• GOAL
Set each record down exactly, excluding all images.

Clips as scene scripts
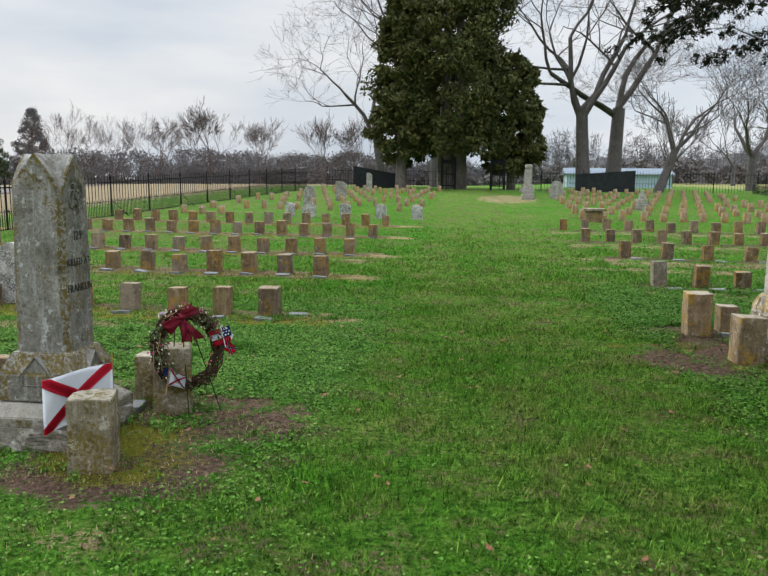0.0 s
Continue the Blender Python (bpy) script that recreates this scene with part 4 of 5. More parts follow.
def grow(limbs, rnd, start, way, length, radius, depth, spread=0.6, up=0.15, kids=(2, 3), shrink=0.72, bend=0.18, tips=None, thin=0.004):
    """Adds a limb and its forks."""
    pts, radii, p, d = [start], [radius], start, way.normalized()
    n = 4 if depth > 1 else 3
    for i in range(n):
        d = (d + Vector((rnd.gauss(0, bend), rnd.gauss(0, bend), rnd.gauss(0, bend * 0.6) + up * 0.4))).normalized()
        p = p + d * length / n
        pts.append(p)
        radii.append(max(thin, radius * (1 - 0.42 * (i + 1) / n)))
    limbs.tube(pts, radii)
    if depth <= 0:
        if tips is not None:
            tips.append(p)
        return
    for k in range(rnd.randint(*kids)):
        i = n if k == 0 else rnd.randint(max(1, n - 2), n)
        side = Vector((rnd.gauss(0, 1), rnd.gauss(0, 1), rnd.gauss(0, 0.7))).normalized()
        w = (d * (1 - spread * 0.4) + side * spread * (0.6 if k == 0 else 1.0) + Vector((0, 0, up))).normalized()
        grow(limbs, rnd, pts[i], w, length * shrink * rnd.uniform(0.8, 1.15), radii[i] * (0.8 if k == 0 else 0.62), depth - 1, spread, up, kids, shrink, bend, tips, thin)


def bare_tree(name, x, y, height, trunk, seed, label, mat, depth=6, spread=0.55, lean=(0, 0), fork=0.25, kids=(2, 3), up=0.15, sides=4, sink=0.0, thin=0.006, shrink=0.78):
    rnd = random.Random(seed)
    t = thing(name, pose(x, y, g(x, y) - sink), label, "tree")
    low, high = Limbs(8), Limbs(sides)
    pts = [Vector((0, 0, -0.2)), Vector((0, 0, 0.1)), Vector((lean[0] * 0.5, lean[1] * 0.5, height * fork * 0.5)), Vector((lean[0], lean[1], height * fork))]
    low.tube(pts, [trunk * 1.5, trunk * 1.2, trunk * 0.95, trunk * 0.85])
    joined("trunk", low.mesh("trunk", mat), t)
    for k in range(rnd.randint(3, 4)):
        a = 2 * math.pi * (k + rnd.uniform(-0.2, 0.2)) / 3.5
        w = Vector((math.cos(a) * spread, math.sin(a) * spread, 1.0))
        grow(high, rnd, pts[-1] - Vector((0, 0, 0.05 * height * fork * k)), w, height * 0.27, trunk * 0.62, depth, spread, up, kids, shrink, 0.16, None, thin)
    joined("crown", high.mesh("crown", mat), t, "bare winter branches")
    return t


def leaf_cloud(rnd, centres, radii, per, size, droop=0.0, flat=0.8, thin=0.35):
    """Triangles in clumps about centres: verts and faces."""
    centres = np.repeat(np.asarray(centres, float), per, 0)
    radii = np.repeat(np.asarray(radii, float), per)[:, None]
    n = len(centres)
    q = rnd.normal(size=(n, 3))
    q /= np.linalg.norm(q, axis=1)[:, None]
    pos = centres + q * radii * (rnd.random((n, 1)) ** 0.5) * np.array([1, 1, flat])
    a = rnd.normal(size=(n, 3))
    a[:, 2] -= droop
    a /= np.linalg.norm(a, axis=1)[:, None]
    b = np.cross(a, rnd.normal(size=(n, 3)))
    b /= np.linalg.norm(b, axis=1)[:, None]
    s = size * rnd.uniform(0.6, 1.4, (n, 1))
    v = np.stack([pos - b * s * thin, pos + b * s * thin, pos + a * s], 1).reshape(-1, 3)
    return v, np.arange(3 * n).reshape(-1, 3)


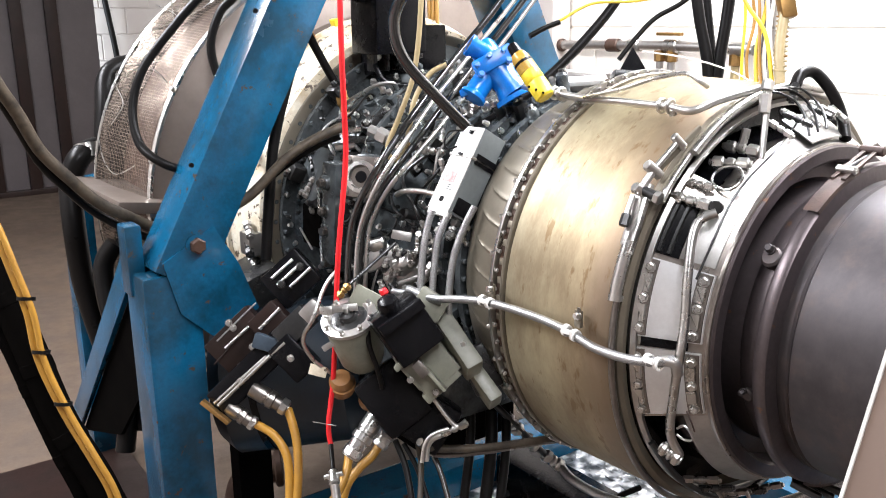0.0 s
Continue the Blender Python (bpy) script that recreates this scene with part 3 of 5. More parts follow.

• FINAL RESULT
0.0 s
Continue the Blender Python (bpy) script that recreates this scene with part 4 of 5. More parts follow.
def grow(limbs, rnd, start, way, length, radius, depth, spread=0.6, up=0.15, kids=(2, 3), shrink=0.72, bend=0.18, tips=None, thin=0.004):
    """Adds a limb and its forks."""
    pts, radii, p, d = [start], [radius], start, way.normalized()
    n = 4 if depth > 1 else 3
    for i in range(n):
        d = (d + Vector((rnd.gauss(0, bend), rnd.gauss(0, bend), rnd.gauss(0, bend * 0.6) + up * 0.4))).normalized()
        p = p + d * length / n
        pts.append(p)
        radii.append(max(thin, radius * (1 - 0.42 * (i + 1) / n)))
    limbs.tube(pts, radii)
    if depth <= 0:
        if tips is not None:
            tips.append(p)
        return
    for k in range(rnd.randint(*kids)):
        i = n if k == 0 else rnd.randint(max(1, n - 2), n)
        side = Vector((rnd.gauss(0, 1), rnd.gauss(0, 1), rnd.gauss(0, 0.7))).normalized()
        w = (d * (1 - spread * 0.4) + side * spread * (0.6 if k == 0 else 1.0) + Vector((0, 0, up))).normalized()
        grow(limbs, rnd, pts[i], w, length * shrink * rnd.uniform(0.8, 1.15), radii[i] * (0.8 if k == 0 else 0.62), depth - 1, spread, up, kids, shrink, bend, tips, thin)


def bare_tree(name, x, y, height, trunk, seed, label, mat, depth=6, spread=0.55, lean=(0, 0), fork=0.25, kids=(2, 3), up=0.15, sides=4, sink=0.0, thin=0.006, shrink=0.78):
    rnd = random.Random(seed)
    t = thing(name, pose(x, y, g(x, y) - sink), label, "tree")
    low, high = Limbs(8), Limbs(sides)
    pts = [Vector((0, 0, -0.2)), Vector((0, 0, 0.1)), Vector((lean[0] * 0.5, lean[1] * 0.5, height * fork * 0.5)), Vector((lean[0], lean[1], height * fork))]
    low.tube(pts, [trunk * 1.5, trunk * 1.2, trunk * 0.95, trunk * 0.85])
    joined("trunk", low.mesh("trunk", mat), t)
    for k in range(rnd.randint(3, 4)):
        a = 2 * math.pi * (k + rnd.uniform(-0.2, 0.2)) / 3.5
        w = Vector((math.cos(a) * spread, math.sin(a) * spread, 1.0))
        grow(high, rnd, pts[-1] - Vector((0, 0, 0.05 * height * fork * k)), w, height * 0.27, trunk * 0.62, depth, spread, up, kids, shrink, 0.16, None, thin)
    joined("crown", high.mesh("crown", mat), t, "bare winter branches")
    return t


def leaf_cloud(rnd, centres, radii, per, size, droop=0.0, flat=0.8, thin=0.35):
    """Triangles in clumps about centres: verts and faces."""
    centres = np.repeat(np.asarray(centres, float), per, 0)
    radii = np.repeat(np.asarray(radii, float), per)[:, None]
    n = len(centres)
    q = rnd.normal(size=(n, 3))
    q /= np.linalg.norm(q, axis=1)[:, None]
    pos = centres + q * radii * (rnd.random((n, 1)) ** 0.5) * np.array([1, 1, flat])
    a = rnd.normal(size=(n, 3))
    a[:, 2] -= droop
    a /= np.linalg.norm(a, axis=1)[:, None]
    b = np.cross(a, rnd.normal(size=(n, 3)))
    b /= np.linalg.norm(b, axis=1)[:, None]
    s = size * rnd.uniform(0.6, 1.4, (n, 1))
    v = np.stack([pos - b * s * thin, pos + b * s * thin, pos + a * s], 1).reshape(-1, 3)
    return v, np.arange(3 * n).reshape(-1, 3)


0.0 s
Continue the Blender Python (bpy) script that recreates this scene with part 3 of 5. More parts follow.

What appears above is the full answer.